Information provided:
◇ ◇ ◇ ◇

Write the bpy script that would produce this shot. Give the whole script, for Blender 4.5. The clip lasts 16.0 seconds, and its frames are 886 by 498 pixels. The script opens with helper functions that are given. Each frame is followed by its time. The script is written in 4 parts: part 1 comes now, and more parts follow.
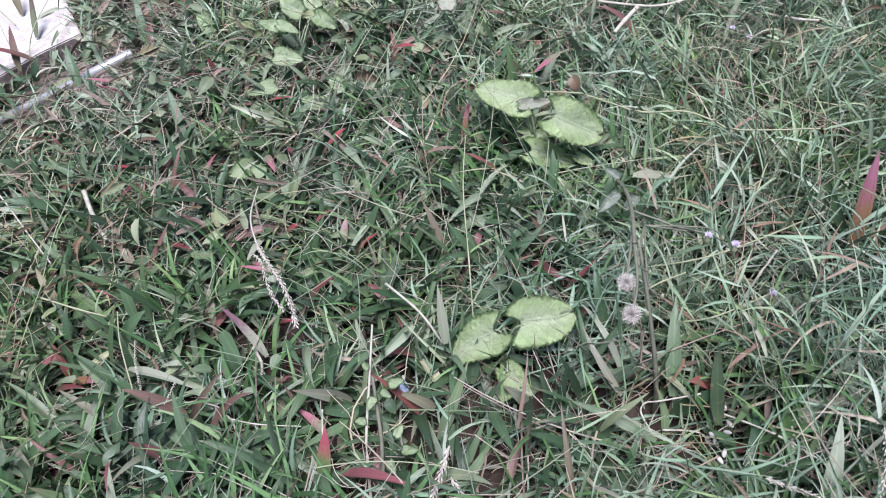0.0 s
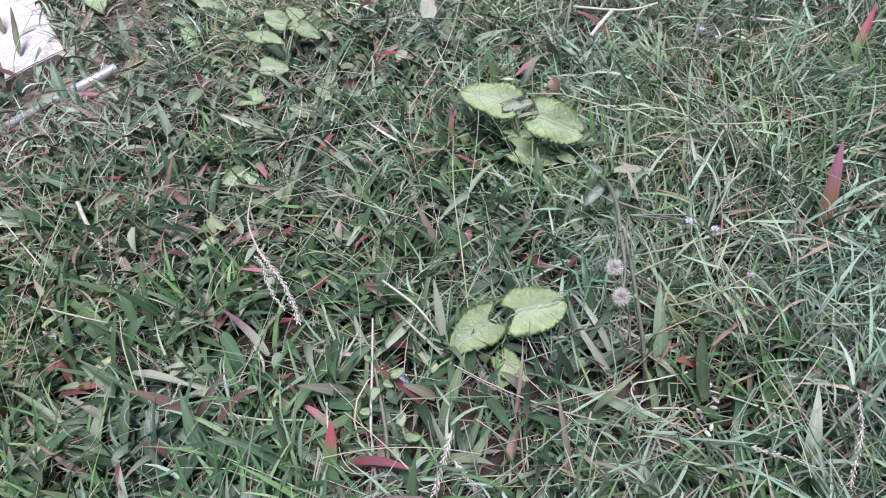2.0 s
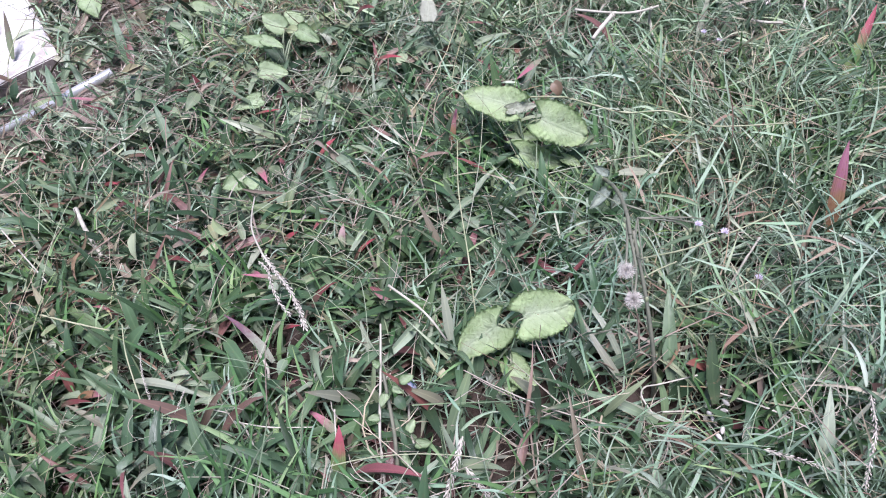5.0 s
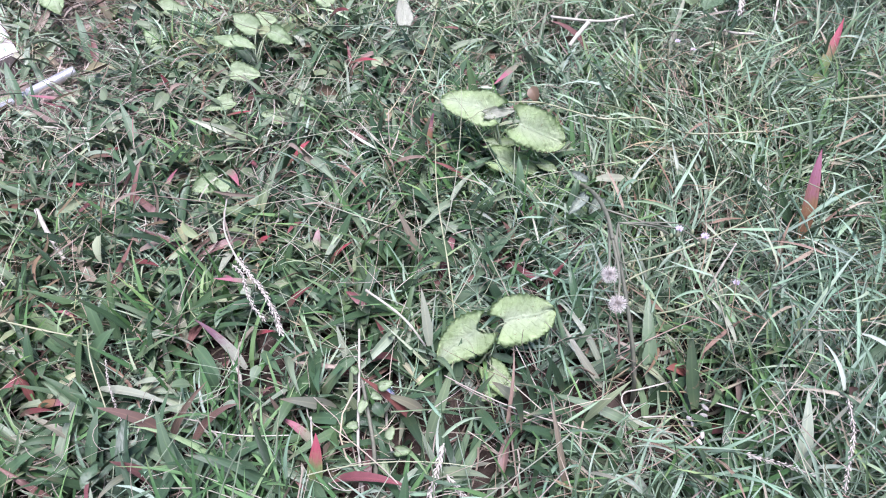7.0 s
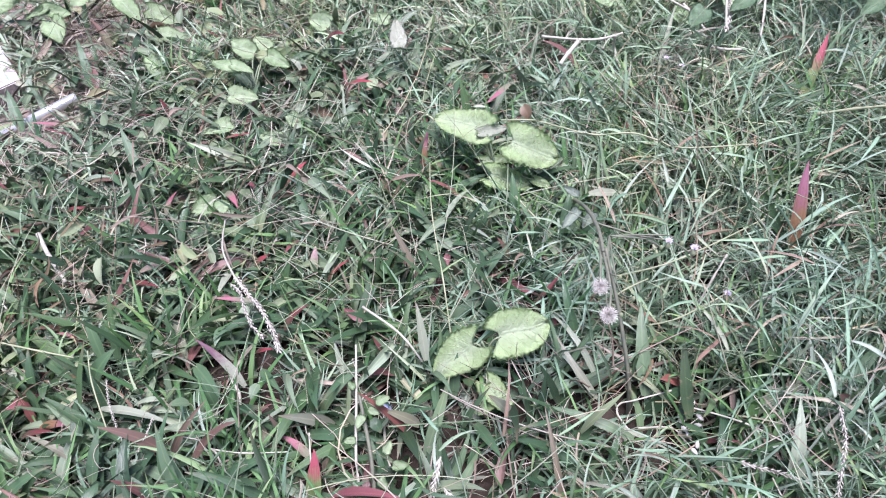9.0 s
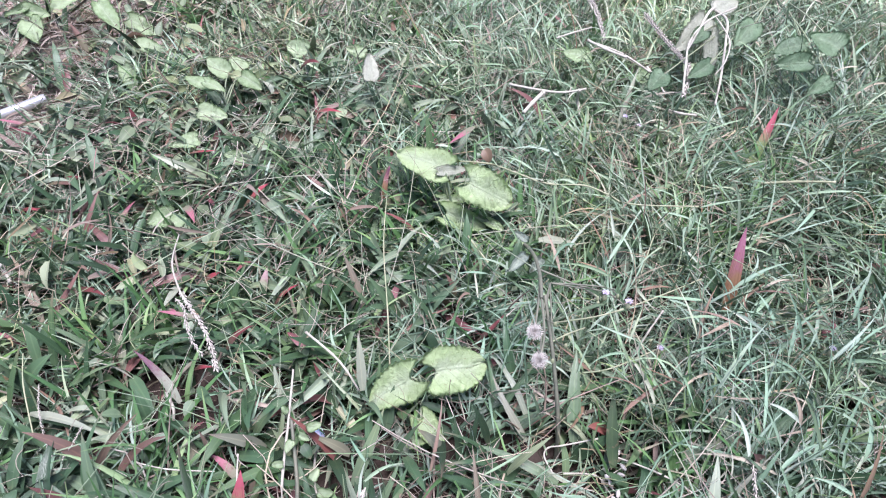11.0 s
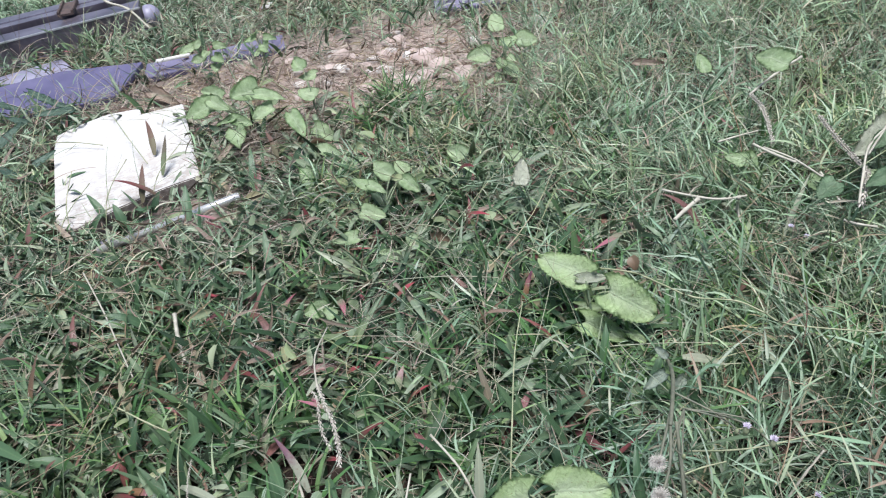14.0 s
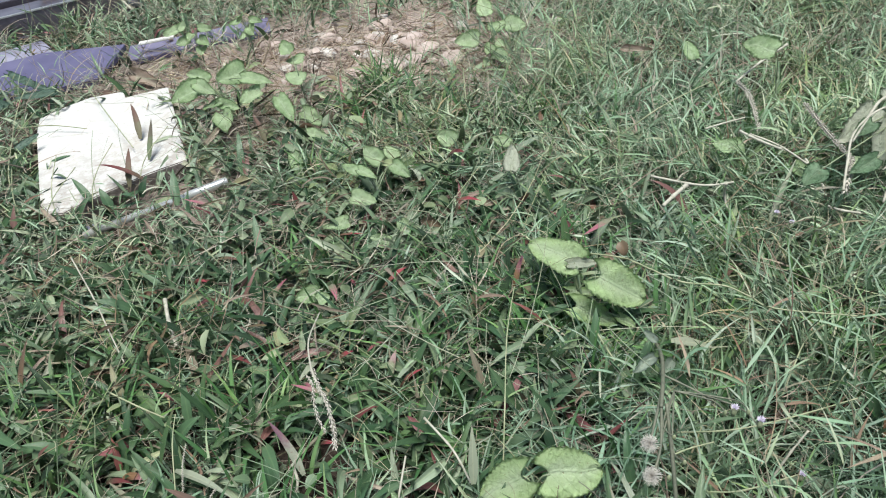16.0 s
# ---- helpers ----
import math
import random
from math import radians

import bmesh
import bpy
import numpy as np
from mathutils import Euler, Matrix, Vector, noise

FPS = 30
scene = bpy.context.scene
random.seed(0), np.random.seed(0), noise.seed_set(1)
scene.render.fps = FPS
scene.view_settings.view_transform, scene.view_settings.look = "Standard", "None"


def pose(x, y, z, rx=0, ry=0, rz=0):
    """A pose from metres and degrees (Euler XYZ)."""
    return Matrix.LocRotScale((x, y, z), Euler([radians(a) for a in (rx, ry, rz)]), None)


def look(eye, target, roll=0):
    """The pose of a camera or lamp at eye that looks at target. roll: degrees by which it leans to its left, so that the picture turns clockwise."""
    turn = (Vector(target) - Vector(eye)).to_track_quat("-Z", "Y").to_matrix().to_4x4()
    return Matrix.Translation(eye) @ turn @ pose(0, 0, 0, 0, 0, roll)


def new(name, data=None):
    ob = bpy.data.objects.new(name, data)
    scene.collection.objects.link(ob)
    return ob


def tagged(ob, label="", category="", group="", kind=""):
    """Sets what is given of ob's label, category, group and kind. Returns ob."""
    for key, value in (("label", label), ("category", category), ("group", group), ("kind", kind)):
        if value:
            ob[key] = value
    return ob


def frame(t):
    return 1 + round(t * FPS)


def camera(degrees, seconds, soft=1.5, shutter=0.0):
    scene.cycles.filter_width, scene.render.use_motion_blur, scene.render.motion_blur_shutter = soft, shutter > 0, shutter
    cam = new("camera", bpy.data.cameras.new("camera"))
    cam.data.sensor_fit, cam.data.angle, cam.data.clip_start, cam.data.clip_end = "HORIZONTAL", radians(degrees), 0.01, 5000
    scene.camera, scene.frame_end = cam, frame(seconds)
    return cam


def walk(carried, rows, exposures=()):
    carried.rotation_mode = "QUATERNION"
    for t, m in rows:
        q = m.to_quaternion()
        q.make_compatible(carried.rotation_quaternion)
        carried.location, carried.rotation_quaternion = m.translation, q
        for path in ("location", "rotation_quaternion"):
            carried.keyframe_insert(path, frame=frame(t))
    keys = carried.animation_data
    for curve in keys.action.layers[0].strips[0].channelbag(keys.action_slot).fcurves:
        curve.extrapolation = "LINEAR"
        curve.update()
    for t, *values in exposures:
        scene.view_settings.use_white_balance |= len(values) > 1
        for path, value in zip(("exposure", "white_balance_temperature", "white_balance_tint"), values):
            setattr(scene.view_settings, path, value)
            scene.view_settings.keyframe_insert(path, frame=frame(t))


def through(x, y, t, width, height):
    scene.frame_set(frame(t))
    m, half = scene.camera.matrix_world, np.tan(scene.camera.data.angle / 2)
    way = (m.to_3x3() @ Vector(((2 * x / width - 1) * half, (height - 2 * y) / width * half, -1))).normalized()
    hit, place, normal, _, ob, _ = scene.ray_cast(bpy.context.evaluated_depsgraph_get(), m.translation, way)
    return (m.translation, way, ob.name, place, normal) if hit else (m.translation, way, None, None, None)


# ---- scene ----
cam = camera(65.14, 16.0, soft=1.05, shutter=0.5)
# seconds, eye x, y, z, then degrees: yaw to the left, pitch up, roll
ROWS = [
    (0.0, 0.0917, 0.2698, 0.4674, 3.29, -49.87, -8.19),
    (0.5, 0.0881, 0.2613, 0.4688, 2.63, -49.89, -9.33),
    (1.0, 0.0860, 0.2595, 0.4699, 2.14, -49.95, -9.71),
    (1.5, 0.0815, 0.2535, 0.4737, 0.61, -49.33, -7.90),
    (2.0, 0.0780, 0.2491, 0.4777, 0.12, -49.30, -7.59),
    (2.5, 0.0788, 0.2452, 0.4794, -0.96, -48.75, -7.12),
    (3.0, 0.0748, 0.2451, 0.4798, -1.24, -49.04, -7.02),
    (3.2, 0.0736, 0.2454, 0.4783, -1.39, -49.15, -7.00),
    (5.3, 0.0659, 0.2533, 0.4764, -1.13, -49.08, -7.05),
    (5.5, 0.0665, 0.2466, 0.4772, -4.44, -47.75, -4.30),
    (6.0, 0.0720, 0.2462, 0.4775, -5.32, -48.19, -6.18),
    (6.5, 0.0568, 0.2532, 0.4723, -5.94, -48.51, -3.61),
    (7.0, 0.0541, 0.2562, 0.4696, -5.86, -48.62, -3.14),
    (7.5, 0.0559, 0.2559, 0.4699, -5.61, -48.40, -3.63),
    (8.0, 0.0561, 0.2538, 0.4702, -5.61, -47.80, -4.60),
    (8.2, 0.0533, 0.2546, 0.4706, -5.28, -47.79, -4.10),
    (10.3, 0.0728, 0.2352, 0.4854, -6.64, -45.42, -4.50),
    (10.5, 0.0736, 0.2362, 0.4876, -7.81, -45.53, -2.83),
    (11.0, 0.0743, 0.2400, 0.4831, -9.32, -44.37, 3.31),
    (11.5, 0.1027, 0.2401, 0.4809, -7.91, -43.30, -1.67),
    (12.0, 0.1370, 0.2432, 0.4784, -8.97, -43.06, -5.40),
    (12.5, 0.1446, 0.2512, 0.4730, 1.11, -41.03, -9.26),
    (13.0, 0.1501, 0.2495, 0.4810, 0.99, -37.57, -7.59),
    (13.5, 0.1297, 0.2539, 0.4871, 6.64, -36.68, -6.91),
    (14.0, 0.1104, 0.2484, 0.4937, 9.62, -36.67, -6.30),
    (14.5, 0.1045, 0.2440, 0.4979, 9.68, -36.67, -5.97),
    (15.0, 0.1015, 0.2440, 0.4983, 9.70, -37.38, -5.58),
    (15.5, 0.1001, 0.2448, 0.4977, 8.85, -37.85, -5.04),
    (16.0, 0.1031, 0.2445, 0.4976, 8.06, -38.07, -5.32),
]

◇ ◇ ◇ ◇

Of the lines in the material, how many hold the word "name"? Reply with the number only.

Exercise answer: 3